=== Data lines ===
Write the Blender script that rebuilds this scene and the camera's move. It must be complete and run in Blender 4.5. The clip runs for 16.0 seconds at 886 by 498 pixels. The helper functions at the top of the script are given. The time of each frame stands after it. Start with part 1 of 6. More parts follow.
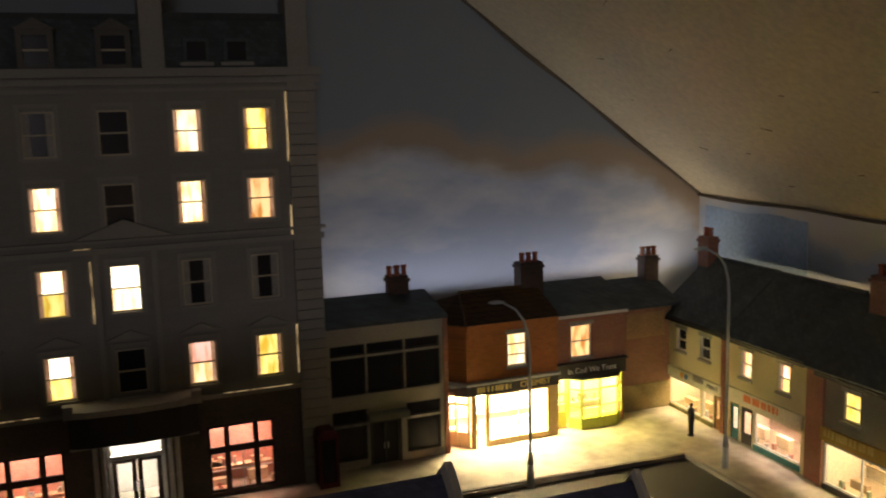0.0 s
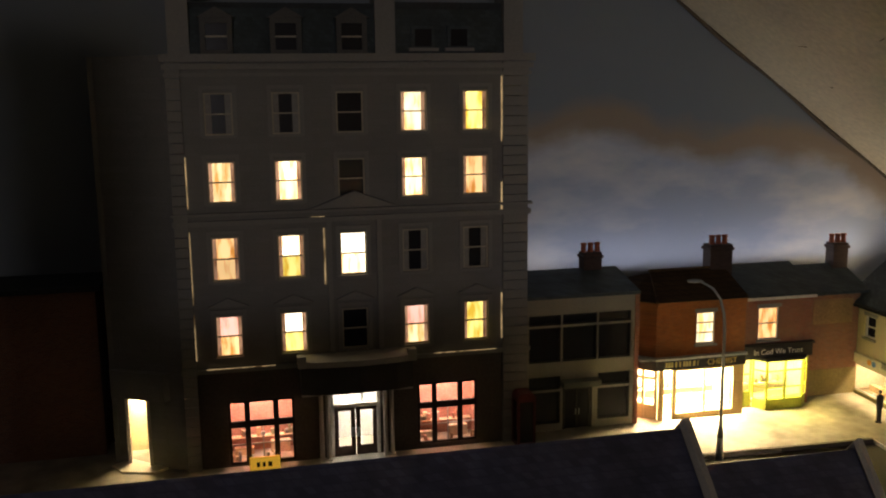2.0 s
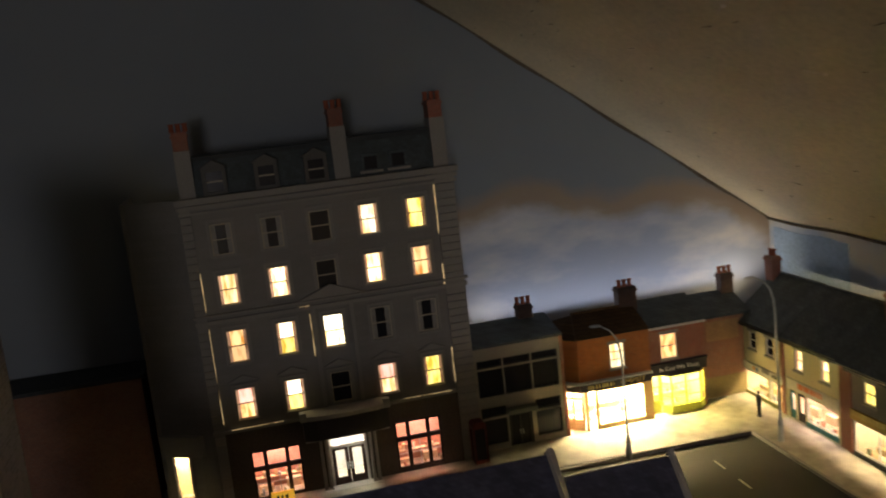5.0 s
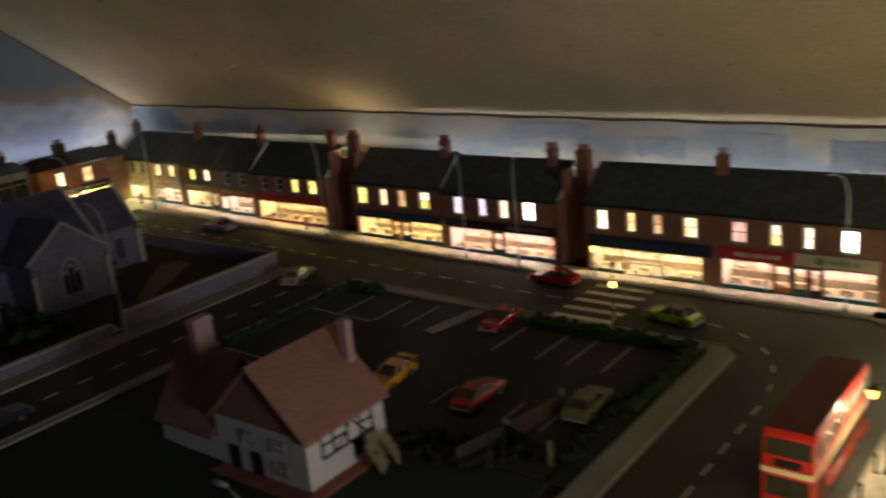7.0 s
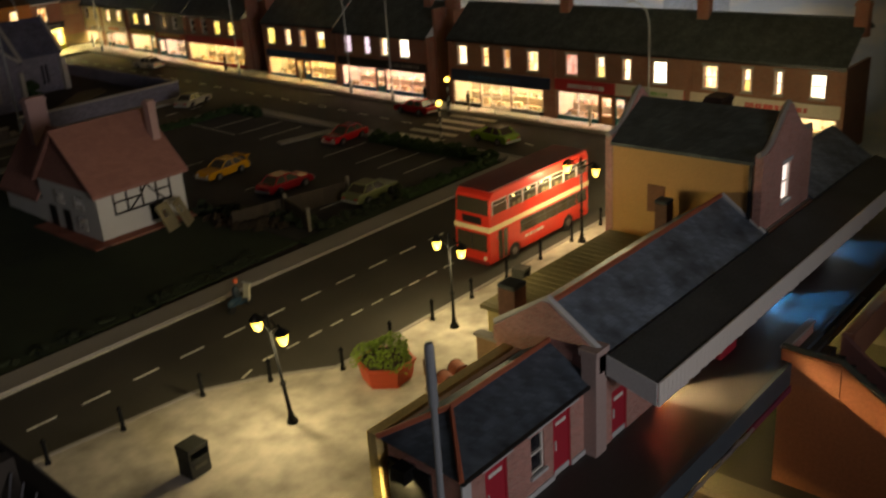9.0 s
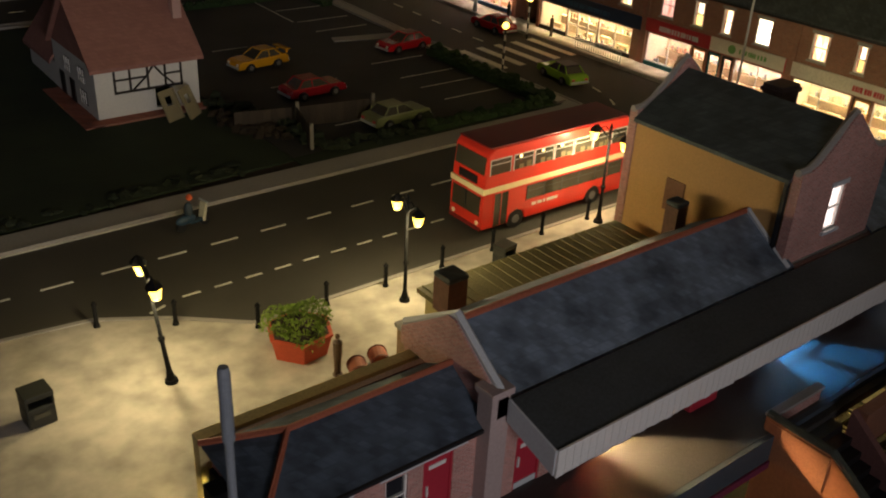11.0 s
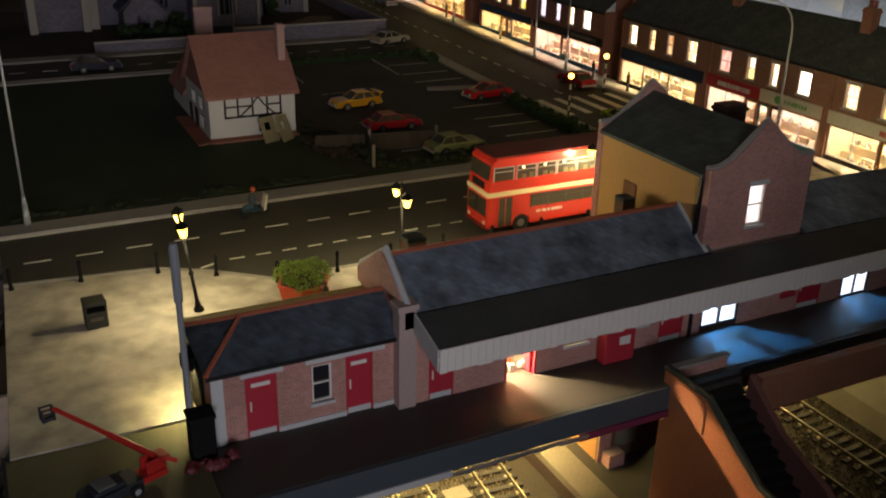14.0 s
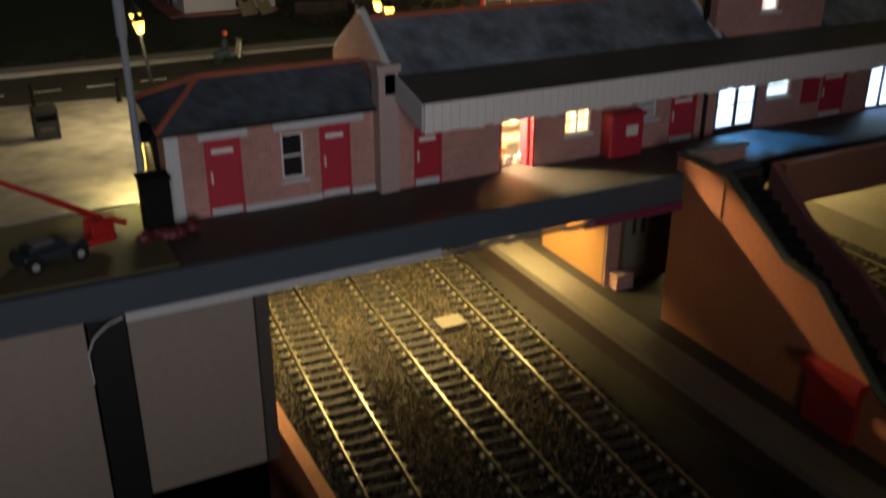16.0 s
===
(Task details) Quote the listing above in full, except for the pictures.

(Problem solution)
Write the Blender script that rebuilds this scene and the camera's move. It must be complete and run in Blender 4.5. The clip runs for 16.0 seconds at 886 by 498 pixels. The helper functions at the top of the script are given. The time of each frame stands after it. Start with part 1 of 6. More parts follow.
0.0 s
2.0 s
5.0 s
7.0 s
9.0 s
11.0 s
14.0 s
16.0 s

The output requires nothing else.